Observability and testing strategies for pod controllers

A mature operational posture combines proactive monitoring with robust testing:
– Simulate failures: deliberately cordon nodes or taint them to observe how DaemonSets and Deployments respond.
– Use canary or blue/green rollouts: gradually shift traffic to new versions and monitor metrics before full promotion.
– Instrument readiness: expose metrics about deployment health, not only at the pod level but across the controller’s reconciliation loop.
– Leverage events: correlate Kubernetes events with application logs to identify root causes.
– Maintain test coverage for rollouts: automatically validate that update patterns work in a staging environment before they reach production.

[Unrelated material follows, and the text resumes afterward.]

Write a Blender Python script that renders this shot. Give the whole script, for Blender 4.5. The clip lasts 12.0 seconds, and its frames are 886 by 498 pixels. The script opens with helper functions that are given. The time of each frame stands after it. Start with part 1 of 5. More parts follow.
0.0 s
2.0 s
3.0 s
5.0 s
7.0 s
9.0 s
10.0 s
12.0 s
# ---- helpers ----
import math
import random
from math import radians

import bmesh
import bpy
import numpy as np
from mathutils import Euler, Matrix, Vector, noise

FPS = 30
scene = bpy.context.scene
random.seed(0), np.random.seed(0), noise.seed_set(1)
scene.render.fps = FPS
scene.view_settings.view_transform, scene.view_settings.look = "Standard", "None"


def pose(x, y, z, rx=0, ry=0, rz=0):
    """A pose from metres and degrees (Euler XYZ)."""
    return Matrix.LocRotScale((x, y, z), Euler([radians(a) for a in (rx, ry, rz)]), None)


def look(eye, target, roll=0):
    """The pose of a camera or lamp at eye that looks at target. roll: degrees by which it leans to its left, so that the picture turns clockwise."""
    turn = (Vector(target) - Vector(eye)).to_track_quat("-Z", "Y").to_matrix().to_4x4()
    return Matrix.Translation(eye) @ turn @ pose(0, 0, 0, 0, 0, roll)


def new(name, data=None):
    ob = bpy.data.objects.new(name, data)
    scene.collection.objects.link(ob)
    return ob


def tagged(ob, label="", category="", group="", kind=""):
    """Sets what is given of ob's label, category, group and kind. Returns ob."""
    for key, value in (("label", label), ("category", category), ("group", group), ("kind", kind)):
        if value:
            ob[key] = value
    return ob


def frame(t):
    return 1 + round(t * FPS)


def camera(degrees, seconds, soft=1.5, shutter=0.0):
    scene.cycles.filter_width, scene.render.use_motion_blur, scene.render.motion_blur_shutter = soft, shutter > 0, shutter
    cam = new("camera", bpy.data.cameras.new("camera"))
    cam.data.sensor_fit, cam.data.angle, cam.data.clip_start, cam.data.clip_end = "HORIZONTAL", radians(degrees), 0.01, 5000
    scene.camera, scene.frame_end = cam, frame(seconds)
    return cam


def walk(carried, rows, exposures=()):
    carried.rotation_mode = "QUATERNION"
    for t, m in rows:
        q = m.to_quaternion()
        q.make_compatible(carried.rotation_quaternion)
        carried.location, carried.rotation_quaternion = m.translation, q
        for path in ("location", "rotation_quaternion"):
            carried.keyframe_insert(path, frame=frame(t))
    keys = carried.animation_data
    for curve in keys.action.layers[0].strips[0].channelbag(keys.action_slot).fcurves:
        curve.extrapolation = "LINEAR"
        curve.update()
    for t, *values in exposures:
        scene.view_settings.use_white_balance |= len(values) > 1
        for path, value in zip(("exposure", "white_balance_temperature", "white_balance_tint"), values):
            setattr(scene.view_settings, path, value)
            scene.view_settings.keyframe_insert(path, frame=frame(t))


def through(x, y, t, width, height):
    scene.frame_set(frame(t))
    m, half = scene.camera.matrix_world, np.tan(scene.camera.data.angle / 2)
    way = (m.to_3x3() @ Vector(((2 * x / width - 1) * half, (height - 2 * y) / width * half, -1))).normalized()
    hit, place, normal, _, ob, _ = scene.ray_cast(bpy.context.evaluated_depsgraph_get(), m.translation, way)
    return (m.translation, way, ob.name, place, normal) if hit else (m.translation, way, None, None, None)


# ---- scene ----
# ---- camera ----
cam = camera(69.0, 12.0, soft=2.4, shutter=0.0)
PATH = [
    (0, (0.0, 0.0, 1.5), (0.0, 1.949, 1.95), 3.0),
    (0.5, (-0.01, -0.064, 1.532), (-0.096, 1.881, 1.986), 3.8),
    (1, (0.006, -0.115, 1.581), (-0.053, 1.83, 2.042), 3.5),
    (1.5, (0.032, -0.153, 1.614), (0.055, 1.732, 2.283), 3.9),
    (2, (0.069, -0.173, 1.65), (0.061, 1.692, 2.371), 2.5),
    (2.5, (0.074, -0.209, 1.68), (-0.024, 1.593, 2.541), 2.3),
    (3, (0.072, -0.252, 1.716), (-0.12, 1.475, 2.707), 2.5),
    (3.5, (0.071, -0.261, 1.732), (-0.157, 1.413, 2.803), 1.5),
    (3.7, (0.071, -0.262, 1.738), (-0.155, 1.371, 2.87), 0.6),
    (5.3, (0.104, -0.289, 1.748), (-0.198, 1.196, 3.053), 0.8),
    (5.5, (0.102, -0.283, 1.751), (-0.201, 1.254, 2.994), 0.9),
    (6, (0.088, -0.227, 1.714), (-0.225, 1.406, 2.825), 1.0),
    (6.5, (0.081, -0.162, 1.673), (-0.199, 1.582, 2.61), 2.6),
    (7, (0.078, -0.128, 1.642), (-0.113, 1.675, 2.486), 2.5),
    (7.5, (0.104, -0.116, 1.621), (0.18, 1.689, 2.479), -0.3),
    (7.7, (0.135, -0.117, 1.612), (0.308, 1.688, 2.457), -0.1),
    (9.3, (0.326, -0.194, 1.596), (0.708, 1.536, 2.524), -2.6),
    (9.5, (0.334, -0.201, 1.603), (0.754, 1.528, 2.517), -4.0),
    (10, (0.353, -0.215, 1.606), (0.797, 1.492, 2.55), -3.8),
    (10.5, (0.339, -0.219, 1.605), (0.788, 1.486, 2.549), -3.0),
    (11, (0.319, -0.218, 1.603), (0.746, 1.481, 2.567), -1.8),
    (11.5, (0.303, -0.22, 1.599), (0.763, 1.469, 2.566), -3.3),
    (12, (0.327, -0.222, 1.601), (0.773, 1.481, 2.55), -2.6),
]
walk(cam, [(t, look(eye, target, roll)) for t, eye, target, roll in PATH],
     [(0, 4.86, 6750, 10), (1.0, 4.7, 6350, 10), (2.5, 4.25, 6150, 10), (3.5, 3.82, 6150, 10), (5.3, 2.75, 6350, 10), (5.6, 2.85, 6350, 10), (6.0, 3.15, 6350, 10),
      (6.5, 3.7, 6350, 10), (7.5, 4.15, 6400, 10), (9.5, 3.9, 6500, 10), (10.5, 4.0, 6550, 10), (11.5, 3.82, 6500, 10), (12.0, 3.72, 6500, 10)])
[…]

Migration and planning for evolving workloads

As architectures mature, teams often shift from ad-hoc pod management to a disciplined set of controllers:
– Start with Deployments for stateless services to gain rolling updates and simple scaling.
– Introduce StatefulSets for stateful components that require stable identities and volumes.
– Add DaemonSets for cluster-wide agents as the cluster grows.
– Introduce Jobs and CronJobs for batch processing to achieve deterministic workloads.
– Keep a clear separation between infrastructure concerns and application logic to reduce coupling and simplify upgrades.

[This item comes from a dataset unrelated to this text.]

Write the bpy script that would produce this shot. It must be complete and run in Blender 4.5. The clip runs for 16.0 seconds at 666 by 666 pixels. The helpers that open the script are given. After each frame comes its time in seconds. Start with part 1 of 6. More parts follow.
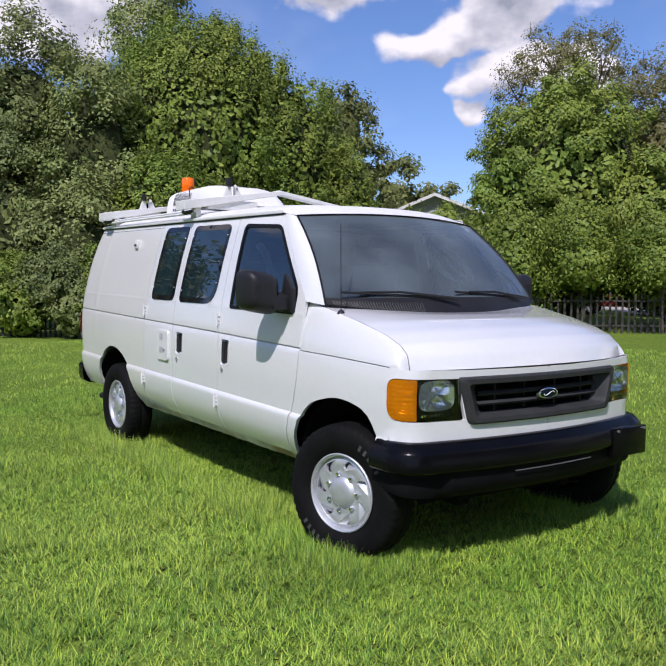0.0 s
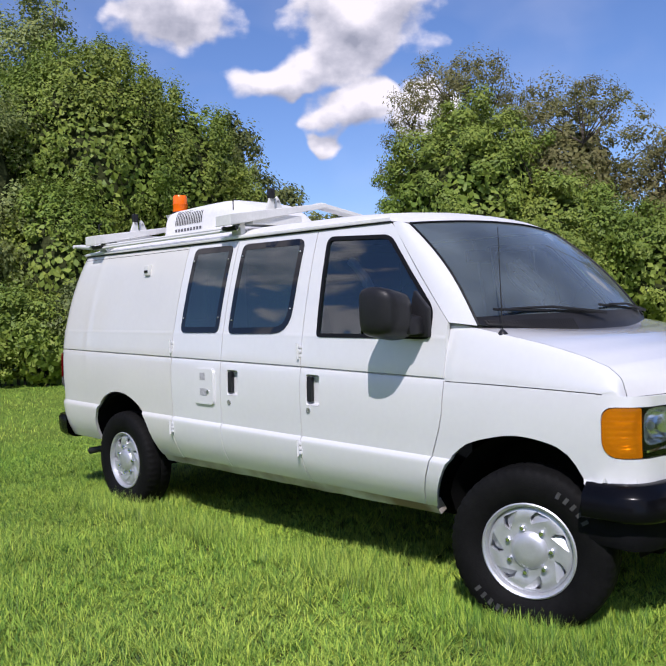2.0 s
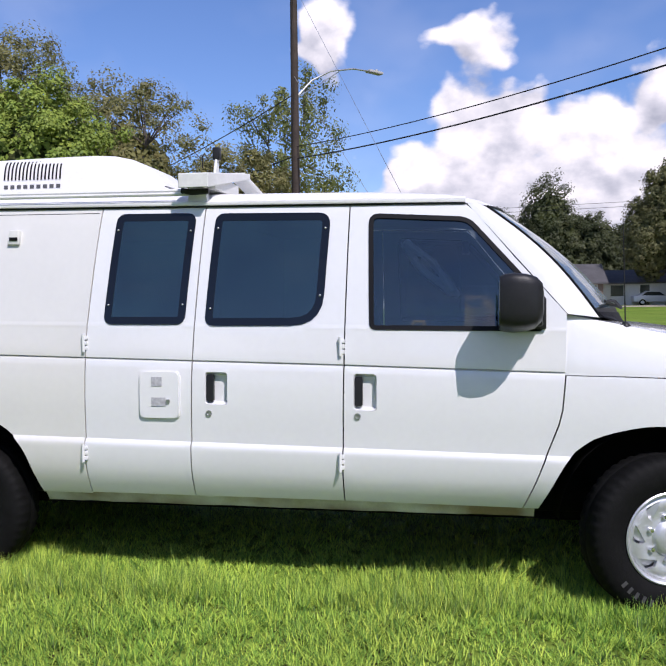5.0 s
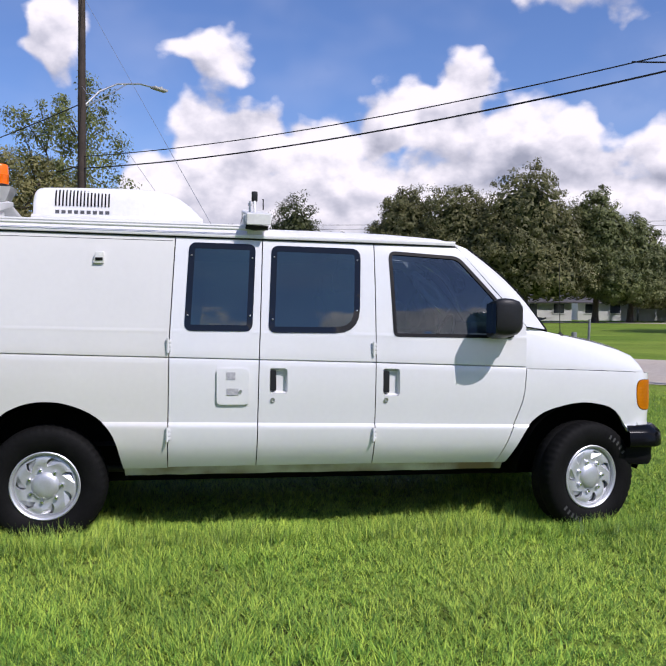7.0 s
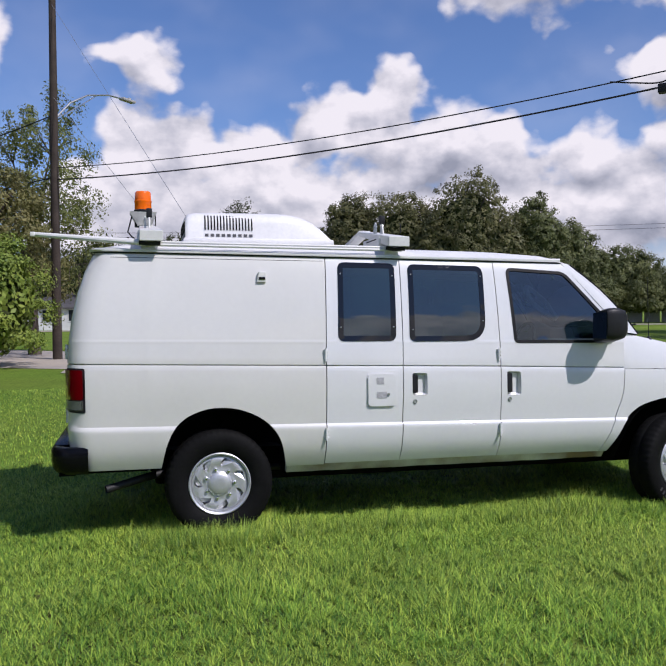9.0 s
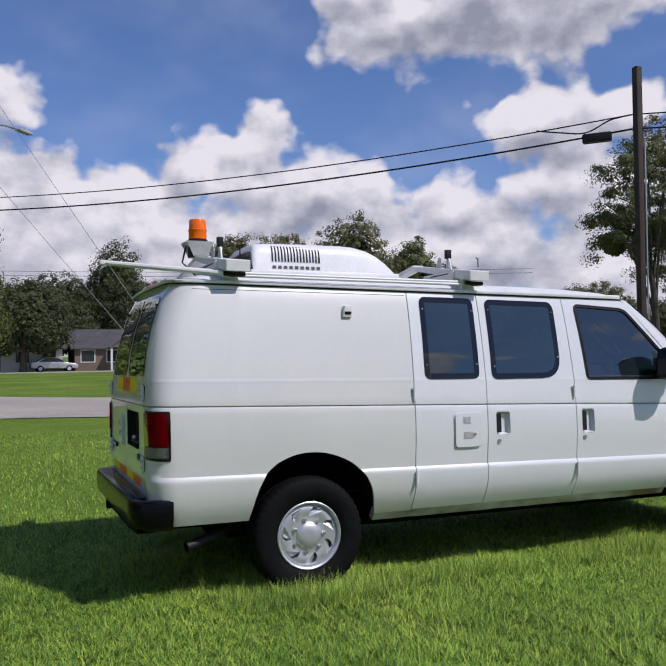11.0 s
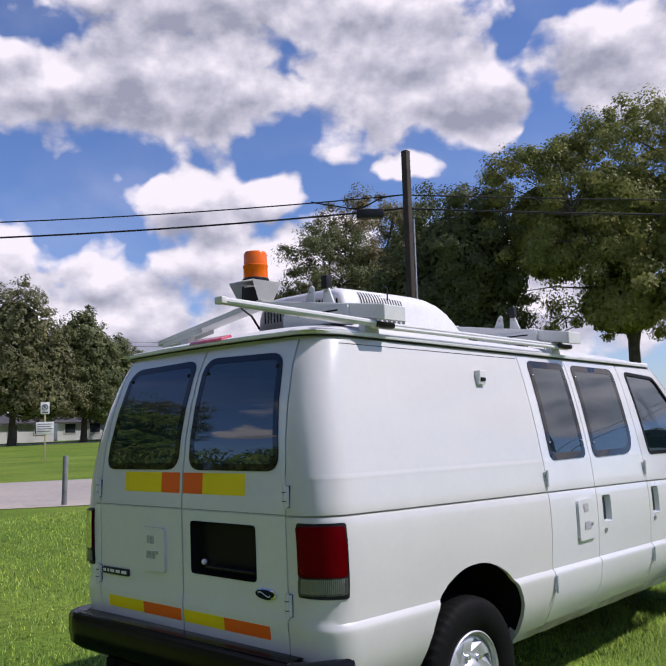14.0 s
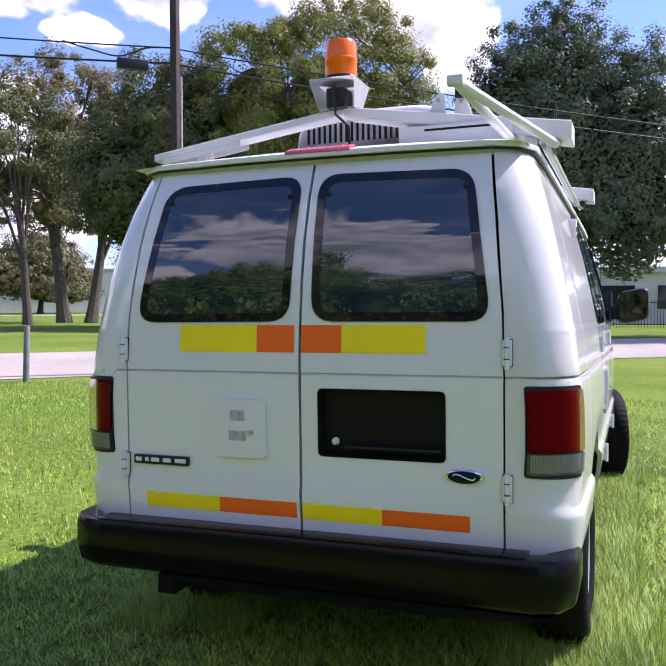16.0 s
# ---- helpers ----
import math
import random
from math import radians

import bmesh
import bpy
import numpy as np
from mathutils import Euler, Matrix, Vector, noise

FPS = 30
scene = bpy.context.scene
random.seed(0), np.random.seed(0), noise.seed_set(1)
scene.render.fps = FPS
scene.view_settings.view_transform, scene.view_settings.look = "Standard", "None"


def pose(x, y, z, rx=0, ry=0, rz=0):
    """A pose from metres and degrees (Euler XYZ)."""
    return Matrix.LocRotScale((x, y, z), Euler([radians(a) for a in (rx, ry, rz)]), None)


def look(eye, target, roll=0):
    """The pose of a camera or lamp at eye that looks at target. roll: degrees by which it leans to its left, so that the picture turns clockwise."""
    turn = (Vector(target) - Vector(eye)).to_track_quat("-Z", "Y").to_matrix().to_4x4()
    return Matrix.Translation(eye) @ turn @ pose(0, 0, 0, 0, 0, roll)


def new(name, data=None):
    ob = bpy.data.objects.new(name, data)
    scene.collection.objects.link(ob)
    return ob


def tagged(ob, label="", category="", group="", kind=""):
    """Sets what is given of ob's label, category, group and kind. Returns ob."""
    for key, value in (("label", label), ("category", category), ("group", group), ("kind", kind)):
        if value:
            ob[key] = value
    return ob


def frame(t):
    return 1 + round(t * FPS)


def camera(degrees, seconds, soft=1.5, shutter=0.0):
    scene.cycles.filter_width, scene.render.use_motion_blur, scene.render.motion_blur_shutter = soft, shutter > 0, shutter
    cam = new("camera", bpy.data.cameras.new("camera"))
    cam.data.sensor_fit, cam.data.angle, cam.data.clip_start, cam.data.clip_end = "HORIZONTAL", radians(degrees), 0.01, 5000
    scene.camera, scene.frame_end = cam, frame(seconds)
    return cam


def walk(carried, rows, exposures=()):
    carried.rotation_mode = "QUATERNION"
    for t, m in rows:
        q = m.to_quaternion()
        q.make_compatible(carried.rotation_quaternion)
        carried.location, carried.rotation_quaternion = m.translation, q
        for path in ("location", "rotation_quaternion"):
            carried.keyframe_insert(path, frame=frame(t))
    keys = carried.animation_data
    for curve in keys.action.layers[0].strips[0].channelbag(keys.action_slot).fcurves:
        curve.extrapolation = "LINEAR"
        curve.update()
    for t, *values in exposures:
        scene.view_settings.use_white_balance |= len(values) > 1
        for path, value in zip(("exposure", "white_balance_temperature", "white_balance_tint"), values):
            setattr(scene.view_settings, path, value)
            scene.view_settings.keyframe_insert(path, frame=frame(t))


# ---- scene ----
from mathutils.geometry import delaunay_2d_cdt

cam = camera(44.5, 16.0)
PATH = [
    (0, (7.002, -3.395, 1.502), (5.361, -2.259, 1.364), -0.1),
    (0.5, (6.7, -3.498, 1.464), (5.067, -2.353, 1.318), -0.0),
    (1, (6.316, -3.644, 1.499), (4.686, -2.492, 1.373), -0.1),
    (1.2, (6.211, -3.727, 1.498), (4.577, -2.578, 1.395), -0.4),
    (1.5, (5.95, -3.905, 1.492), (4.396, -2.65, 1.395), -0.2),
    (1.7, (5.802, -3.942, 1.494), (4.311, -2.613, 1.402), -0.3),
    (2, (5.488, -3.979, 1.463), (4.055, -2.585, 1.397), -2.5),
    (2.2, (5.322, -3.989, 1.481), (3.897, -2.587, 1.423), -3.5),
    (2.5, (4.995, -4.076, 1.475), (3.604, -2.641, 1.404), -3.4),
    (3, (4.547, -4.217, 1.506), (3.256, -2.692, 1.431), -2.9),
    (3.5, (3.947, -4.294, 1.495), (3.157, -2.457, 1.475), -2.3),
    (3.7, (3.805, -4.24, 1.435), (3.047, -2.389, 1.424), -2.4),
    (5.8, (1.944, -5.339, 1.498), (1.959, -3.344, 1.358), -0.0),
    (6, (1.798, -5.505, 1.508), (1.872, -3.511, 1.365), -0.1),
    (6.5, (1.351, -5.777, 1.519), (1.569, -3.792, 1.404), -0.0),
    (7, (0.975, -6.041, 1.483), (1.283, -4.065, 1.419), 0.4),
    (7.5, (0.587, -6.264, 1.485), (0.914, -4.292, 1.431), 0.4),
    (8, (0.133, -6.433, 1.491), (0.493, -4.466, 1.437), 0.1),
    (10.3, (-1.351, -6.23, 1.568), (-0.707, -4.337, 1.576), -1.1),
    (10.5, (-1.525, -6.042, 1.483), (-0.848, -4.16, 1.518), -1.2),
    (11, (-1.815, -5.667, 1.512), (-1.046, -3.821, 1.561), -0.7),
    (11.5, (-2.121, -5.216, 1.566), (-1.343, -3.377, 1.677), -0.3),
    (12, (-2.46, -4.821, 1.542), (-1.547, -3.046, 1.663), -0.3),
    (12.5, (-2.713, -4.387, 1.546), (-1.579, -2.746, 1.694), -0.6),
    (12.7, (-2.780, -4.148, 1.552), (-1.549, -2.582, 1.731), -1.0),
    (13, (-2.969, -3.953, 1.548), (-1.674, -2.44, 1.734), -1.6),
    (13.2, (-3.057, -3.758, 1.535), (-1.733, -2.271, 1.724), -2.1),
    (13.5, (-3.197, -3.557, 1.564), (-1.836, -2.104, 1.752), -2.1),
    (13.7, (-3.196, -3.331, 1.543), (-1.803, -1.911, 1.754), -2.1),
    (14, (-3.288, -3.113, 1.586), (-1.831, -1.759, 1.798), -1.7),
    (14.2, (-3.304, -2.902, 1.541), (-1.809, -1.589, 1.749), -1.7),
    (14.5, (-3.432, -2.632, 1.498), (-1.868, -1.387, 1.563), -1.3),
    (14.7, (-3.421, -2.457, 1.440), (-1.786, -1.305, 1.415), -1.1),
    (15, (-3.419, -2.143, 1.461), (-1.675, -1.165, 1.431), -0.4),
    (15.2, (-3.437, -1.943, 1.470), (-1.677, -0.992, 1.438), -0.3),
    (15.5, (-3.537, -1.596, 1.439), (-1.727, -0.745, 1.404), -0.2),
    (15.7, (-3.574, -1.371, 1.455), (-1.725, -0.611, 1.400), 0.1),
    (16, (-3.553, -1.055, 1.444), (-1.678, -0.365, 1.367), 0.0),
]
walk(cam, [(t, look(eye, target, roll)) for t, eye, target, roll in PATH],
     [(0, -0.04, 6350, 20), (2.5, -0.04, 6350, 20), (4.2, 0.0, 6400, 20), (5.9, 0.20, 6450, 20), (6.4, 0.0, 6400, 20), (7, 0.0, 6400, 20), (10.3, -0.36, 6350, 18), (13.2, -0.38, 6350, 20), (14.0, -0.12, 6400, 22), (14.5, 0.10, 6400, 24), (15.4, 0.52, 6300, 29), (16, 0.86, 6280, 33)])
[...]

Conclusion: choosing the right controller for reliability

Kubernetes pod controllers empower teams to express intent clearly and let the platform handle the mechanics of deployment, scaling, and recovery. By understanding the strengths and limits of Deployment, ReplicaSet, StatefulSet, DaemonSet, Job, and CronJob, you can design resilient systems that respond gracefully to changes in demand, failures, and operational events. The key is to apply disciplined patterns, maintain observability, and practice thoughtful rollout strategies. When done well, pod controllers become a reliable foundation for continuous delivery and stable production systems.